The Guardian hoped its week would get better after its Bush blunder. That didn’t happen. [TWEETS]
The Guardian‘s week has gone from bad to worse. Its editorial praising ex-US President George W Bush met with complete condemnation. And while still reeling from that, the outlet is having to face up to yet another error in judgment.
It essentially painted an ex-Tory MP as a “well-sourced investigative journalist”. And it did so just as that ex-MP, Louise Mensch, was busy making evidence-free claims online.
The first scoop
The Guardian ran a story on Mensch on 17 February. It described how the ex-Corby MP – now an employee at Rupert Murdoch’s News Corp. – had published an article in Heat Street about an intelligence services investigation into Donald Trump’s team for its potential ties to Russia. The Guardian explained that Mensch had “learned the secret that eluded even the best journalists”.

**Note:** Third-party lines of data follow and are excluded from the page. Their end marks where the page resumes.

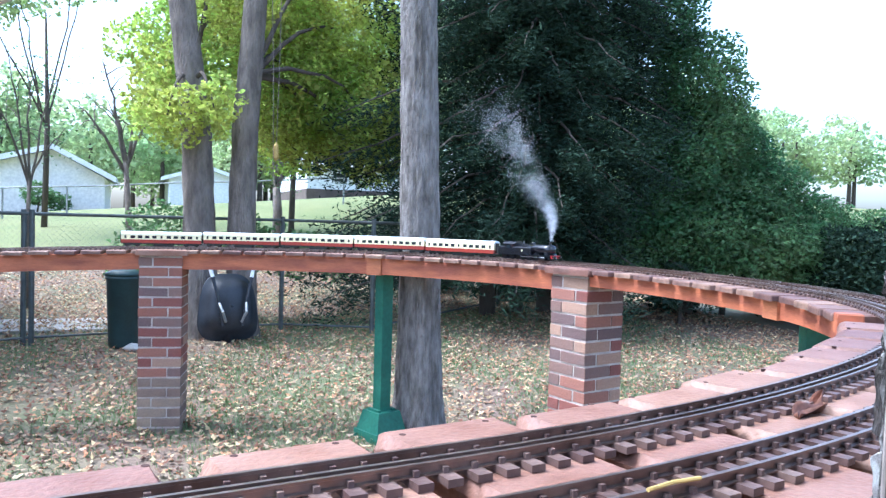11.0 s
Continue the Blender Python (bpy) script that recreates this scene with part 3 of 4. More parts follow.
# two trunks behind the wheelbarrow, with the maple crown
t2 = thing("tree", "leaning grey tree trunk with yellowing leaves by the fence", "tree", (2.07, 9.45, 0.34))
part("trunk", trunk_geo([(2.08, 9.45, 0.2), (2.05, 9.55, 1.6), (2.01, 9.62, 2.55), (1.86, 9.7, 3.8), (1.6, 9.8, 6.5)], [0.17, 0.155, 0.145, 0.13, 0.1], 40, 90, 0.1, 7), M_BARK_BROWN, t2, smooth=True)
t3 = thing("tree", "upright grey tree trunk beside its leaning neighbour", "tree", (2.49, 9.42, 0.34))
part("trunk", trunk_geo([(2.50, 9.42, 0.2), (2.49, 9.5, 1.6), (2.52, 9.6, 2.55), (2.61, 9.69, 3.8), (2.75, 9.9, 6.5)], [0.15, 0.14, 0.13, 0.12, 0.09], 40, 90, 0.1, 7), M_BARK_BROWN, t3, smooth=True)
g2, g3, c2, c3 = Geo(), Geo(), Geo(), Geo()
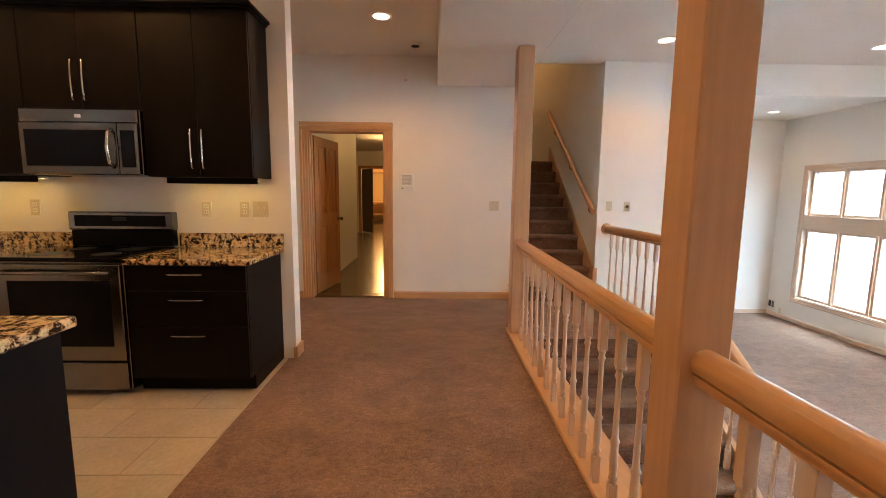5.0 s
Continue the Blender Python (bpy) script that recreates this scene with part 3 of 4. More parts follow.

But exactly how did Mensch score a story that even the “best journalists” couldn’t? Because she is “a pro-national security partisan”. Or that’s what she told The Guardian, at least. The spies trusted her, she alleged, because of her attacks on anyone who dares to challenge their authority or the legality of their actions. Like, for example, NSA whistleblower Edward Snowden.
The second scoop
On 24 February, Mensch took to Twitter to share more of her insight:
I absolutely believe that Andrew Breitbart was murdered by Putin, just as the founder of RT was murdered by Putin.
— Louise Mensch (@LouiseMensch) February 24, 2017
Alongside actual investigative journalist Glenn Greenwald’s mocking response, Mensch’s evidence-free theory faced further ridicule:
Putin also shot Kennedy & Reagan, killed Alexander the Great & all of the babies we thought were Genghis Khan's. Nope, Putin's.
— The Known Unknowns (@Known__Unknowns) February 24, 2017
I absolutely believe that Putin is the source of my dog's bad breath, because there is no other logical explanation.
— Jeremy Lykins (@Jeremy_Lykins) February 24, 2017
Who among us has not been murdered by Putin at least once?
— 🎤wisecorpse💀 (@wisedorf) February 24, 2017
The poop scoop
Further intrigue then arrived as the ‘founder of RT‘ waded into the debate:
@afshinrattansi here's the founder of RT's response pic.twitter.com/jz2v65PkS8
— Bryan MacDonald (@27khv) February 28, 2017
The person who said “I’m kinda still alive” is Margarita Simonyan. And she has been RT‘s Editor-in-Chief since its creation in 2005. Mensch was possibly referring to Mikhail Lesin, though, who is said to have come up with the idea of RT. Lesin died in a Washington hotel room, as a result of “blunt force injuries”, in 2015.
Andrew Breitbart, meanwhile, is said to have died of heart failure. He was founder of the Breitbart News Network.
Whether there was any Russian state, or other state, involvement in these deaths is as yet unknown. So no investigative journalist should publicly make such claims, like Mensch did, without evidence to back them up.
In short, Mensch isn’t as “well-sourced” as The Guardian thought. So its appraisal of the ex-Tory MP was somewhat misguided, to say the least. But that seems to be a bit of a thing of late.